Another important point which occurs to me;
The article size on Wikipedia varies dramatically but average 1400 bytes. The size of entries in the old table- the updates- are likely to average even smaller.
By default, ext2/ext3 filesystem blocks tend to be 4k in size. I haven't yet investigated how big cached disk pages are in the Linux kernel- whether they mirror the size of filesystem blocks or are a multiple, or are fixed in number and vary in size with available memory etc.
If the cache page size can be tuned to the data atom size (which I feel it can, even if this needs a header value change + recompile) - that is tuned to the median average data size of articles, the number of popular articles held in a given amount of ram can possibly be increased by several fold. This will have a cost, perhaps not very big, in terms of scheduler work load and, if the pages are very small, memory needed by the kernel to administer a massive array of cache pages.
This solution would, nevertheless, be less optimal than a suitable solid state storage solution for the busiest wikis.
Nick Hill wrote:
I suggest four avenues for investigation:
- Store articles in the MySQL table in compressed (gzip) format. This
will reduce the size of the articles, making them fit more easily into the available cache memory, increasing the chances of a cache hit almost by a factor of two. Perhaps this can be made as a patch to MySQL. 2) Investigate ways of prioritising data cached in memory such that smaller chunks of data have a higher value than larger chunks so that smaller chunks are not flushed according to the basic least recently used algorithm.

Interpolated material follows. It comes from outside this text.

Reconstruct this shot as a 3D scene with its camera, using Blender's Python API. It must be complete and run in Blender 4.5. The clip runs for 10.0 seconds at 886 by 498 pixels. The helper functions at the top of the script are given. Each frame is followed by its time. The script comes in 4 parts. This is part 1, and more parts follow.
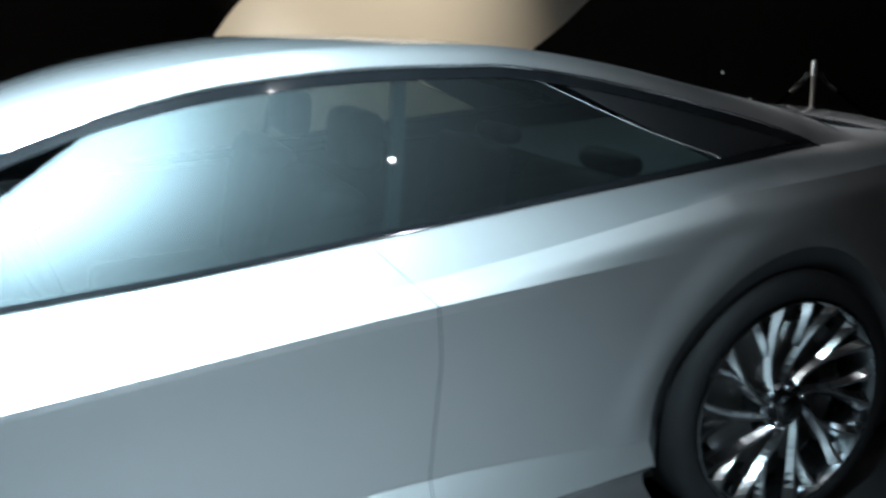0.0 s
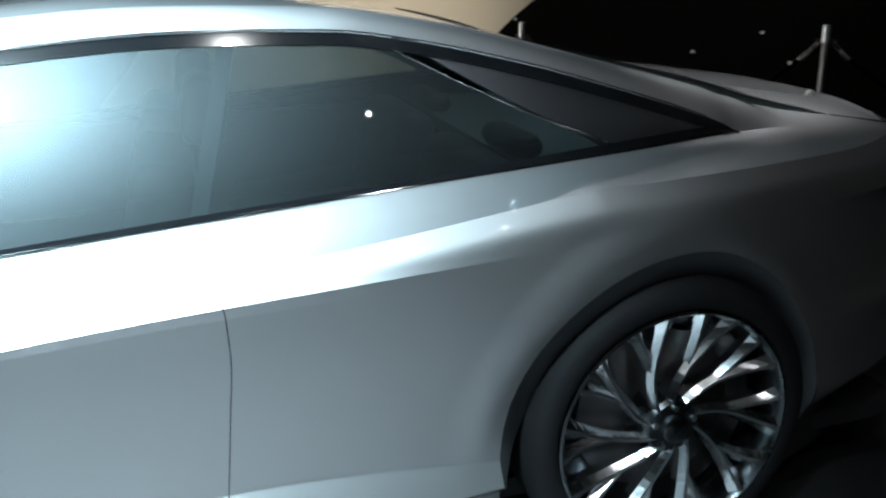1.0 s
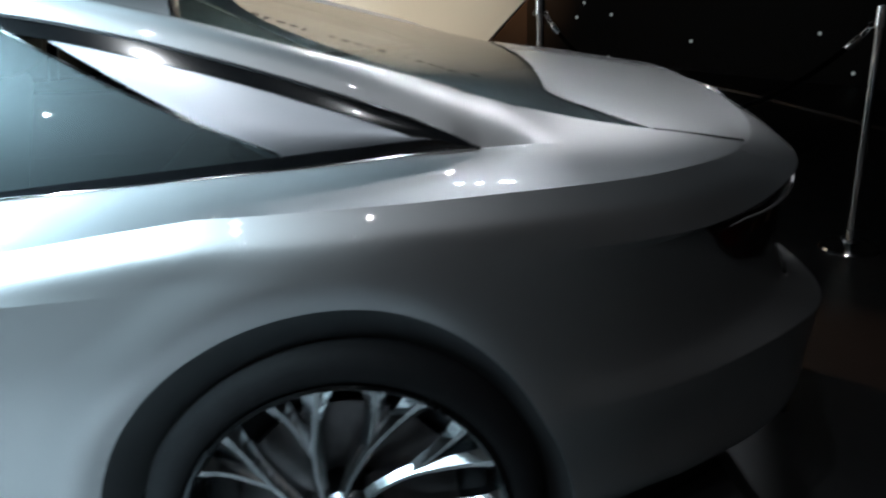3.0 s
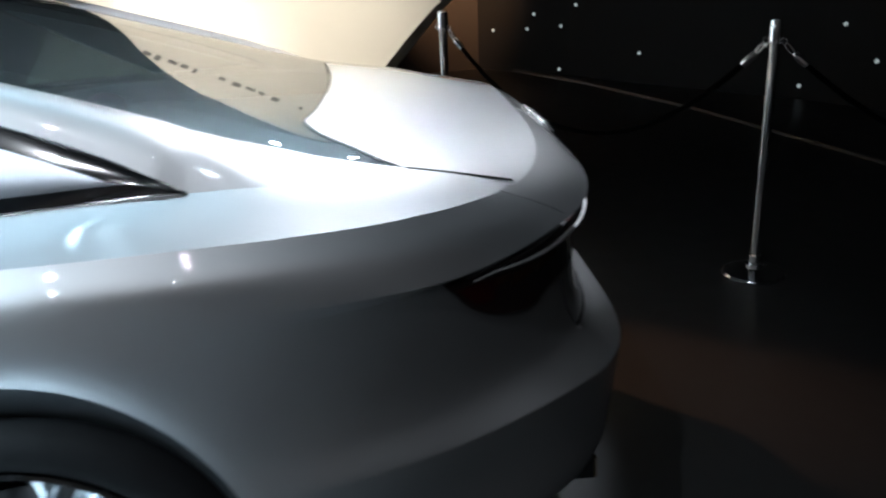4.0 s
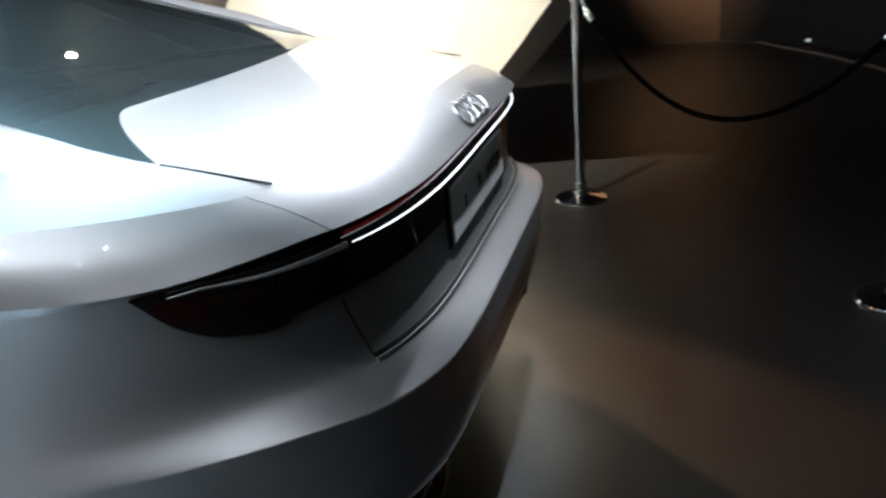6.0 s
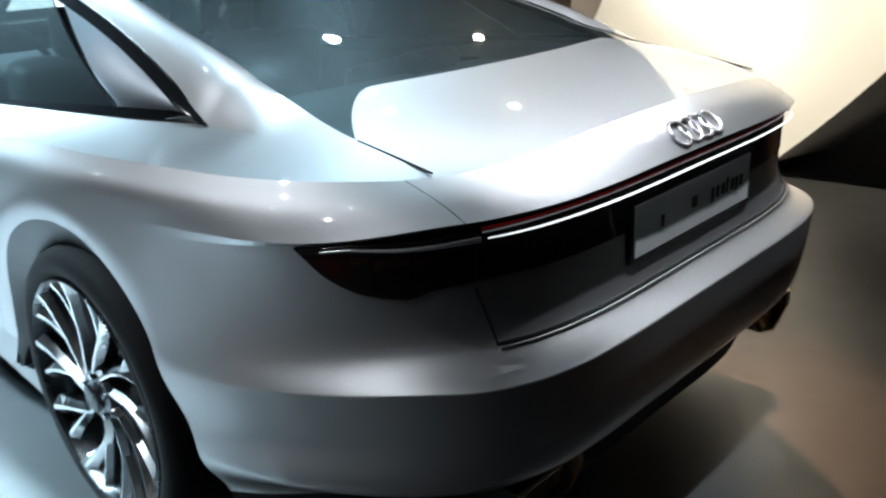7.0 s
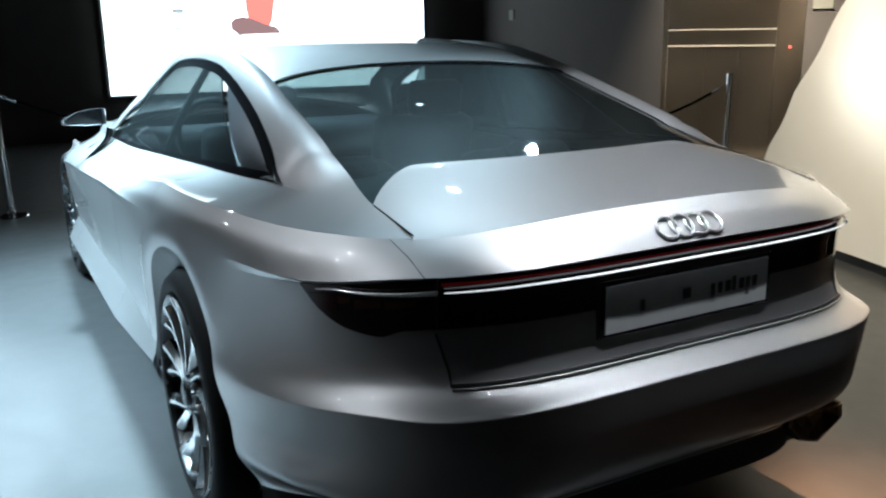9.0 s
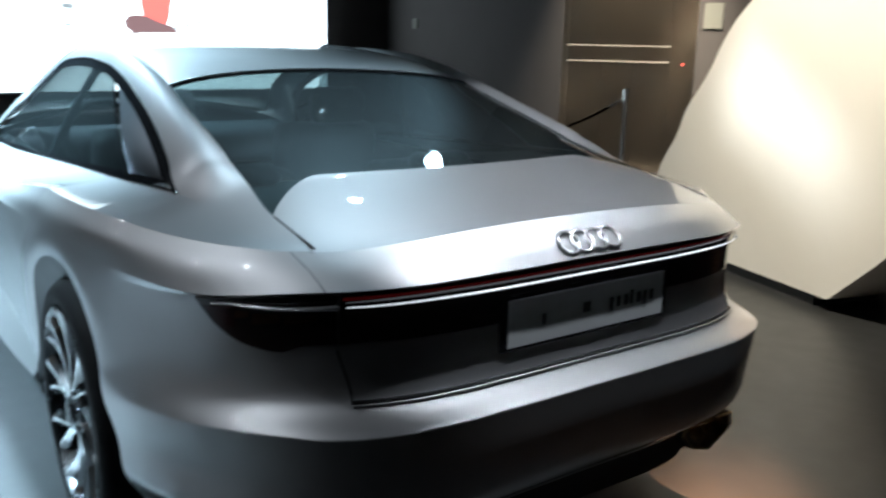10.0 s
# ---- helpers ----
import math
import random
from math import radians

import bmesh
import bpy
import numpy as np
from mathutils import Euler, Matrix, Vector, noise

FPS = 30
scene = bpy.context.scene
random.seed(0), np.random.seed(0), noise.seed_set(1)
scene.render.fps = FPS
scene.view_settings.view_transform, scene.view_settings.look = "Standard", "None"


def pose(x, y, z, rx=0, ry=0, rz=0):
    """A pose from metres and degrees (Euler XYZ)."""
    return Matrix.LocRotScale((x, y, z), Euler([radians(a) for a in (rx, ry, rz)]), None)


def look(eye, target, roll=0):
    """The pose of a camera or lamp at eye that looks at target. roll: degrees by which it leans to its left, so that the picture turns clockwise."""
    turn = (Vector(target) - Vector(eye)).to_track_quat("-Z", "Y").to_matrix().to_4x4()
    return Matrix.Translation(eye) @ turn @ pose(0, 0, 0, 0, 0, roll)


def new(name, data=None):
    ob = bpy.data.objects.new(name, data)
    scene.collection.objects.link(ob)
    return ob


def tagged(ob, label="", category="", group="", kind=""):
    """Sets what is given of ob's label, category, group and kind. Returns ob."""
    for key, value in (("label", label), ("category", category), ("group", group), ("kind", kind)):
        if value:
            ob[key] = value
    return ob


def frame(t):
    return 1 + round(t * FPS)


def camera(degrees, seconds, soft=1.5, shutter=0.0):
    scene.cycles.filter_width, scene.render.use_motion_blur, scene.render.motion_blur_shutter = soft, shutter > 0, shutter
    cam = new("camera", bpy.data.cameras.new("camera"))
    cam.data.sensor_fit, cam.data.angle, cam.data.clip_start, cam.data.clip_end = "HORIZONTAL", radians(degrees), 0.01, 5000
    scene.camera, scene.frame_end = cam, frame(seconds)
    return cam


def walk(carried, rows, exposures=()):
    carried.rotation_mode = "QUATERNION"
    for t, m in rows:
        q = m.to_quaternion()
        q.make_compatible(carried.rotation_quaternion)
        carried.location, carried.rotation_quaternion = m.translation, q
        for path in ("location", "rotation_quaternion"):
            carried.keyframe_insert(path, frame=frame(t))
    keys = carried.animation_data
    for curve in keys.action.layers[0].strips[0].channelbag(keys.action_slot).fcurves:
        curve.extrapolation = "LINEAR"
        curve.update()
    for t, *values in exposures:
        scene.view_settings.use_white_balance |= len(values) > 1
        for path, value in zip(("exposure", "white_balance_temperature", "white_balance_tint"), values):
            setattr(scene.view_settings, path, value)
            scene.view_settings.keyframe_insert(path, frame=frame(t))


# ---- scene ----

To reflect the relative cost of reading a small chunk of data from the HDD. 3) If the SQL code underlying wikipedia relies on temporary tables as part of the SQL queries, investigate whether the I/O of writing temporary tables tends to flush data from the disk cache. If so, write temporary tables to ramdisk or other storage which does not cause flushing. More recent versions of MySQL support sub-queries. This may obviate the need for temporary tables. 4) Judicious use of solid state storage. Could dramatically reduce seek times and I/O bottleneck. Some issues to resolve regarding flash memory durability and possible MySQL hotspots. Also cost of mass solid state storage. Might be worthwhile for some wiki data.